Extrapolation-compatible implementation of SGD with momentum.

Note

The implementation of SGD with Momentum/Nesterov subtly differs from [SMDH13] and implementations in some other frameworks.

Considering the specific case of Momentum, the update can be written as:

\[\begin{split}\vv_{t+1} = \rho \cdot \vv_t + \nabla_{\vtheta} L(\vtheta_t) \\ \vtheta_{t+1} = \vtheta_t - \eta \cdot \vv_{t+1},\end{split}\]

where \(\vtheta\), \(\vv\), \(\nabla_{\vtheta} L\) and \(\rho\) denote the parameters, velocity, gradient and momentum respectively.

This is in contrast to [SMDH13] and other frameworks which employ an update of the form:

\[\begin{split}\vv_{t+1} &= \rho \cdot \vv_t + \eta \cdot \nabla_{\vtheta} L(\vtheta_t) \\ \vtheta_{t+1} &= \vtheta_t - \vv_{t+1}.\end{split}\]

The Nesterov version is modified analogously.

Parameters:
  • params (Iterable) – Iterable of parameters to optimize or dicts defining parameter groups.

  • lr (float) – Learning rate.

  • momentum (float) – Momentum factor.

  • weight_decay (float) – Weight decay (L2 penalty).

  • dampening (float) – Dampening for momentum.

  • nesterov (bool) – If True, enables Nesterov momentum.

Raises:
  • ValueError – If the learning rate, momentum, or weight decay are negative.

  • ValueError – If Nesterov momentum is enabled while momentum is set to zero or dampening is not zero.

class cooper.optim.ExtraAdam(params, lr=0.001, betas=(0.9, 0.999), eps=1e-08, weight_decay=0, amsgrad=False, maximize=False)[source]

Implements the Adam algorithm with an extrapolation step.

Parameters:
  • params (Iterable) – Iterable of parameters to optimize or dicts defining parameter groups.

  • lr (float) – Learning rate.

  • betas (tuple[float, float]) – Coefficients used for computing running averages of gradient and its square.
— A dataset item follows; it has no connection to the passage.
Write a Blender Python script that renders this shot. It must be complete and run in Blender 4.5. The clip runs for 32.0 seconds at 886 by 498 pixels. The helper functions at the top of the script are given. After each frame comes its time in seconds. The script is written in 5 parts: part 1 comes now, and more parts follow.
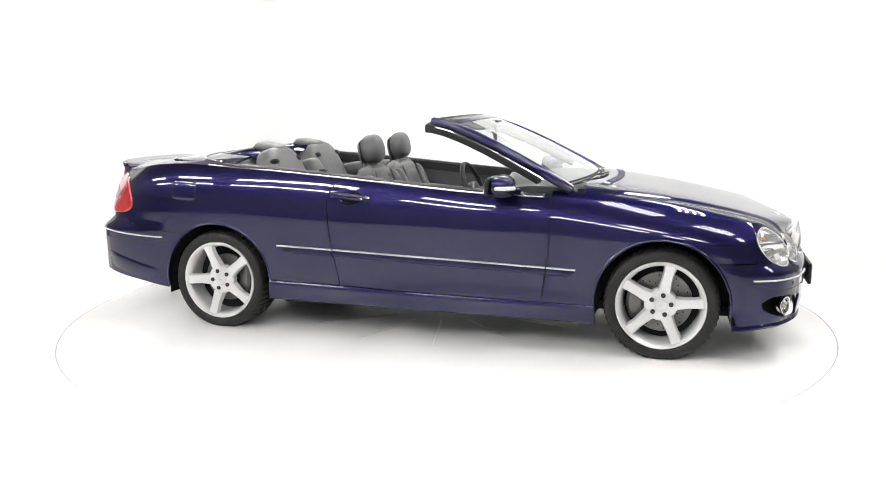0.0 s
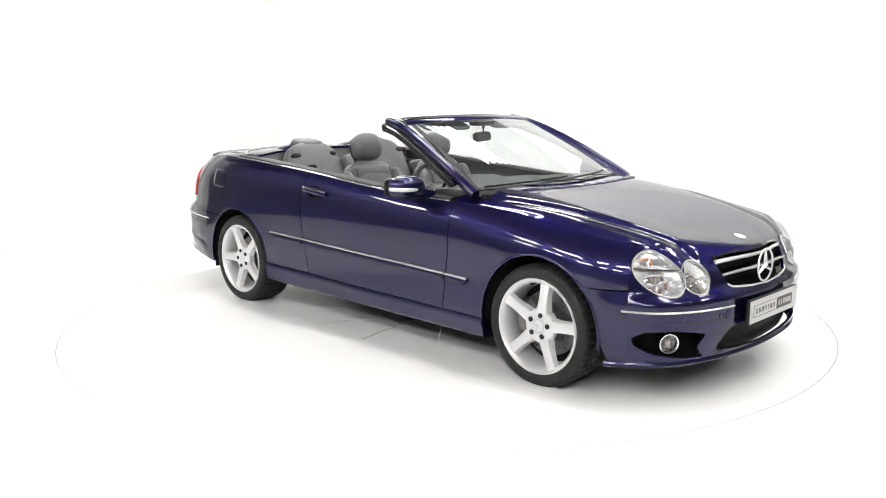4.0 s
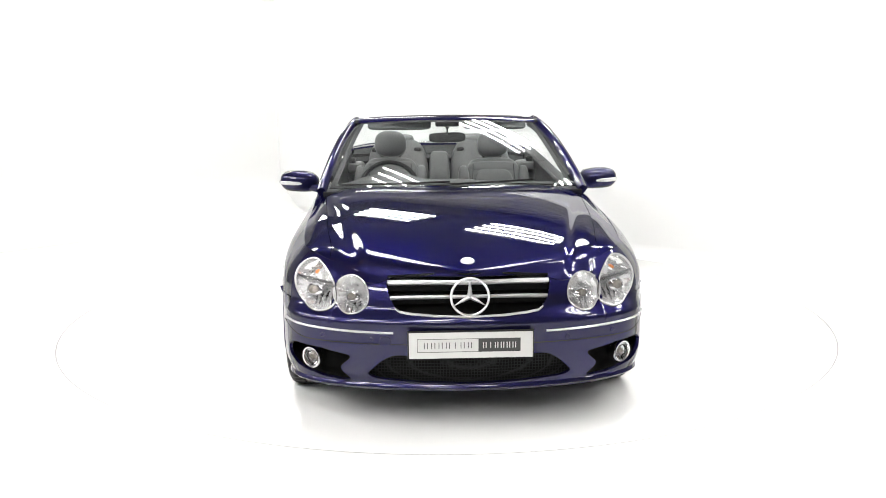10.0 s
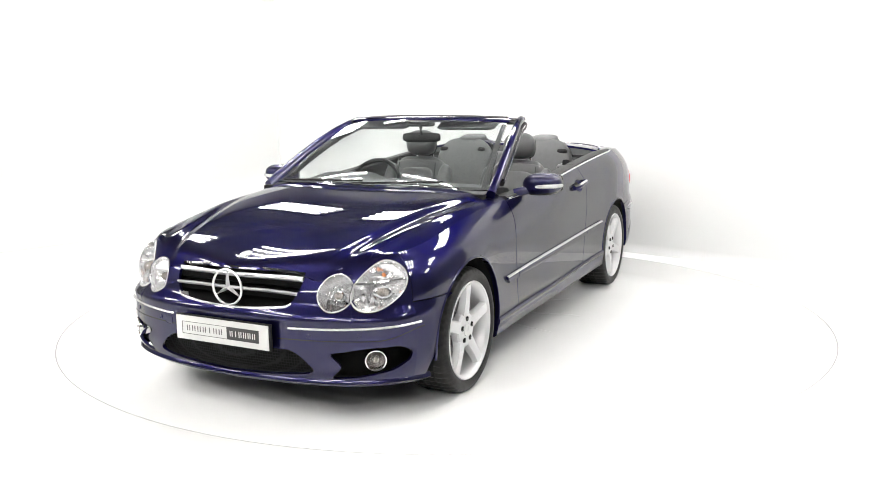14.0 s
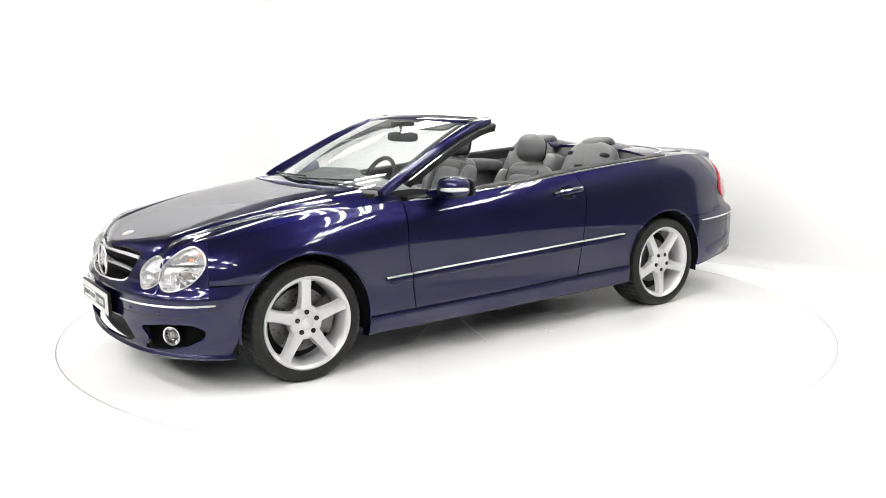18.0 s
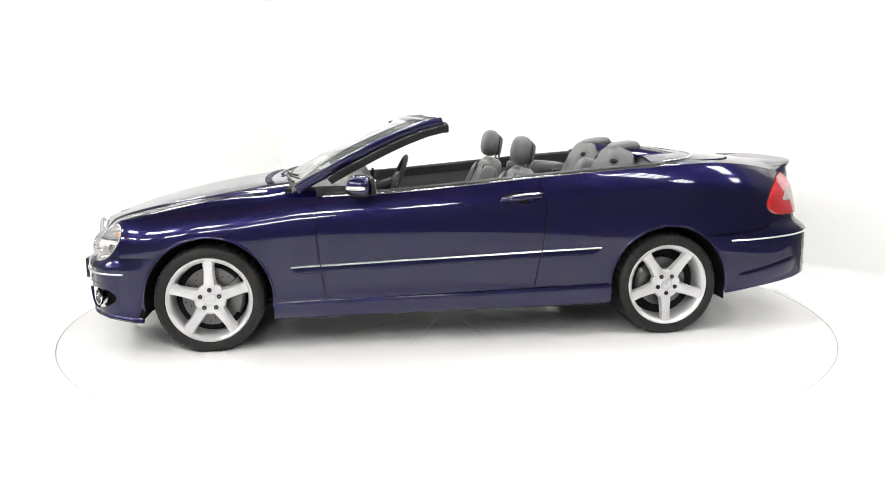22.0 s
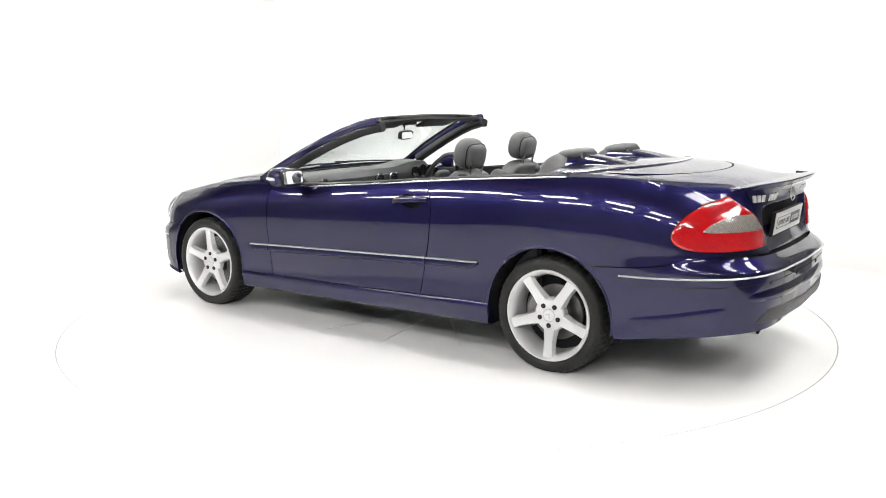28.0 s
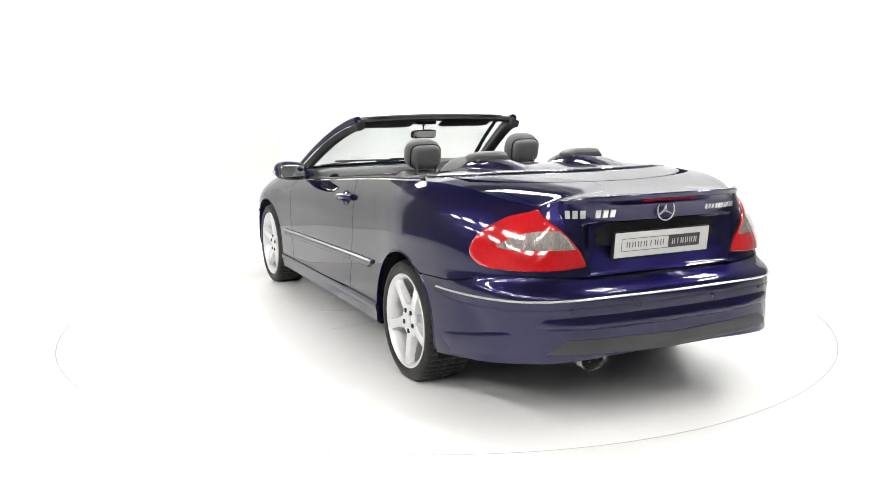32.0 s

  • eps (float) – Term added to the denominator to improve numerical stability.

  • weight_decay (float) – Weight decay (L2 penalty).

  • amsgrad (bool) – Flag to use the AMSGrad variant of this algorithm from [RKK18].

Raises:
  • ValueError – If the learning rate or epsilon value is negative.

  • ValueError – If the beta parameters are not in the range [0, 1).